Я начал терять сознание, когда невидимая сила тяжёлым ударом обрушилась на голову моего мучителя, сбивая его с ног. Следом за телом алкаша, я повалился на асфальт и стал жадно хватать губами воздух, словно желая заполнить им каждую клеточку своего детского организма.

Ко мне возвращалось восприятие пространства, и я услышал такой знакомый, но ужасно взволнованный голос любимого человека – моего отца: – Женечка, родной, ты как? Идти сможешь?

Сквозь слёзную пелену я с трудом различал лицо папы, но, кивнув головой, стал подниматься на ватные, непослушные ноги.

Отец помог встать и, обняв, прижал мою голову к своей груди, ласково поглаживая волосы ладонью правой руки. Сразу стало как-то спокойно и очень уютно.

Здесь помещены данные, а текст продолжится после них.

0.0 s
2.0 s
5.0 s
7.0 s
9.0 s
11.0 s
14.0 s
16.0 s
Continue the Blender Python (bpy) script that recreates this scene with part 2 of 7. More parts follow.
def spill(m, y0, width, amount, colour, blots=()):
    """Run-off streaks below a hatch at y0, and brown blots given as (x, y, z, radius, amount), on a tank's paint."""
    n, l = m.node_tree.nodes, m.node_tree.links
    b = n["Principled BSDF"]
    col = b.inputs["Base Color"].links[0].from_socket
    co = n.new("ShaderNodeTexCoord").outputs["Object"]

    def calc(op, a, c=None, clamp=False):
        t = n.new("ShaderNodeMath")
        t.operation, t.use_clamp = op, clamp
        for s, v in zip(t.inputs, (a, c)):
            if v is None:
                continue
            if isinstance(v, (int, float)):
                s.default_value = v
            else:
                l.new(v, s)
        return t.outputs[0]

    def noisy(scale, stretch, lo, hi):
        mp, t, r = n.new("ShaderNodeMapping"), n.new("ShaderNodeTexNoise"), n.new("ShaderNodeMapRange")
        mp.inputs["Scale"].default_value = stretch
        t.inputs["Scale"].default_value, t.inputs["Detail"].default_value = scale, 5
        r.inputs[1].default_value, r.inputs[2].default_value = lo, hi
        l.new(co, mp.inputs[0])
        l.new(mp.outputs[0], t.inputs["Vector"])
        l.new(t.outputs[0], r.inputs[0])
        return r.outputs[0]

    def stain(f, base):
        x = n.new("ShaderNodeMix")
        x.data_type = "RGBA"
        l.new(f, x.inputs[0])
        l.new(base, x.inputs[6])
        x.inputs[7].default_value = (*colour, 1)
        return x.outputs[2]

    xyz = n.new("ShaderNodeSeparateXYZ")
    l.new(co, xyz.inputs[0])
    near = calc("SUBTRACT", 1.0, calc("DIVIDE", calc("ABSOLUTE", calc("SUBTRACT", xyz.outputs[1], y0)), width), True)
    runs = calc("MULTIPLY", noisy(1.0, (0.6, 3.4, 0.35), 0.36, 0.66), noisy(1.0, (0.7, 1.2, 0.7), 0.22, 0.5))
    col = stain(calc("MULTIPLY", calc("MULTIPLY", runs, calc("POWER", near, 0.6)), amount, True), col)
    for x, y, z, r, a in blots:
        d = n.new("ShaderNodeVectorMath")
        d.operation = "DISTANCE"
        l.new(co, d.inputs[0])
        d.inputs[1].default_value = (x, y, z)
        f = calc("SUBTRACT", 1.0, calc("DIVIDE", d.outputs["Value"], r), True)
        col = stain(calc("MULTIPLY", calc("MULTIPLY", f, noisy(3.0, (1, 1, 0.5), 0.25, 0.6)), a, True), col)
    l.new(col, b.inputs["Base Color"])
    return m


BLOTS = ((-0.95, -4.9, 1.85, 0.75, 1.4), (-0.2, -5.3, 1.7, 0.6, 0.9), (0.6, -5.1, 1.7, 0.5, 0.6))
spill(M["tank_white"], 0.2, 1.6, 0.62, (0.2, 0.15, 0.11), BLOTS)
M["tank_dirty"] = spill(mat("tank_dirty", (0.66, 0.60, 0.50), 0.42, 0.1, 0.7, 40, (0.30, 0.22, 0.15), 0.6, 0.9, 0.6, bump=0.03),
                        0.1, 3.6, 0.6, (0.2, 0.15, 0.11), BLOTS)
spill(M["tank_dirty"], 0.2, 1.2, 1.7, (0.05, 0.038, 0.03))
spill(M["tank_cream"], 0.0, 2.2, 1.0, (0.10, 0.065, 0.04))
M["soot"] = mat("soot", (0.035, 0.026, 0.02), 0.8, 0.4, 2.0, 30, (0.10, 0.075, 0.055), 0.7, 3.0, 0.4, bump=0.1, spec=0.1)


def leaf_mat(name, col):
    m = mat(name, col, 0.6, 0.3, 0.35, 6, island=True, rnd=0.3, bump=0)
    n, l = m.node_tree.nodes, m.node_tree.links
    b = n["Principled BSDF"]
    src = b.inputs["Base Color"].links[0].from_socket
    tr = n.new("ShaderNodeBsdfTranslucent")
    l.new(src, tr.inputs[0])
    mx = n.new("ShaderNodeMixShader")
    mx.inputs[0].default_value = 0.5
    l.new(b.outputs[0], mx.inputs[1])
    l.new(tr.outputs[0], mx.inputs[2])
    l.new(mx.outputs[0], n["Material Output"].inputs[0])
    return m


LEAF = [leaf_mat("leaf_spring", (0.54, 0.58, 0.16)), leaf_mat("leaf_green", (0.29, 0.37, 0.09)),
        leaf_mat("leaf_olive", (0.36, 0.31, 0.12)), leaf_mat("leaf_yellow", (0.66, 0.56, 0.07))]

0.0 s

Я хотел что-то сказать, но какой-то огромный комок, будто застрявший в горле, не давал мне этого сделать. Тогда я, что было сил, обнял папку и тихонько заплакал, оставляя мокрое пятно на зелёной форменной рубашке военного образца.

Через образовавшуюся щель под левой рукой отца я увидел за его спиной чёр ную «Чайку» с работающим двигателем и открытой дверцей водителя.

Я не мог понять, что делает здесь машина правительственного уровня и куда делся водитель.

Посчитав, что мне привиделось, я отпустил папу и, отстранившись от него на расстояние вытянутых рук, стал вытирать мокрые от слёз глаза.

Картинка обрела чёткость.

Передо мной стоял папа в красивой военной форме (я такой формы никогда раньше не видел), но без каких-либо знаков различия. Его китель был расстёгнут. За ним, приятно урча, стояла чёрная «Чайка».

«Значит, не привиделось. Значит, точно не мираж», – подумал я, и в этот момент услышал пугающий вопль Славика, бежавшего к нам с другой стороны улицы:

– Дядя Андрей, осторожно! У него нож!


Отец обернулся на крик, но среагировать на удар не успел. Стальное остриё кнопочного ножа ворвалось в тело аккурат под левой лопаткой. Острое лезвие, пробившее насквозь лёгкое и глубоко поцарапавшее сердце, было выдернуто на уличный свет рукой убийцы.

Папа уже был смертельно ранен и медленно опускался на тротуар, но окровавленная сталь ещё дважды вошла в него, окончательно лишая отца жизни.


Слава с разбега запрыгнул на спину душегуба и, держась за его шею левой рукой, правой стал наносить убийце удары в голову.

Силы явно были не равны, и мой друг-брат, будучи перекинутым через плечо, больно упал на асфальт.

Алкаш-убийца, зачем-то отбросив нож в сторону, пустился бежать, прихрамывая на левую ногу.


Я опустился на колени перед отцом и, словно загнанный в западню зверь, стал выть от безысходности, обхватив свою голову руками.

Я давил из себя слёзы, но их не было!


На земле стало пусто и отчего-то очень темно. Отчётливо слышался спокойный звук работы двигателя большого чёрного автомобиля, который почему-то был хорошо виден в этой страшной пустынной темноте.

Я очнулся в больничной палате, и возле своей койки увидел спящего на стуле Славу.


– Славик, Славик, – через боль в горле тихонько позвал я.


Мой друг-брат сразу же открыл глаза. Они были болезненно-красного цвета, вероятно, от переутомления.


– Как ты себя чувствуешь? – спросил Слава.

– Вроде, неплохо. Но говорить очень больно, словно внутри горла что-то застряло, – признался я.


– Это скоро пройдёт. Врачи сказали, что это лёгкий ушиб гортани, в результате которого возможно затруднительное дыхание и разговор. В общем, в точности, как у тебя, – разъяснил Славик и, опустив глаза в пол, сказал:

– Бабушка тоже в этой больнице. Она, когда узнала что произошло на улице, сильно разволновалась, и у неё случился второй инфаркт. Врачи говорят, что она выживет, потому что сердце очень сильное. Но волноваться ей больше нельзя.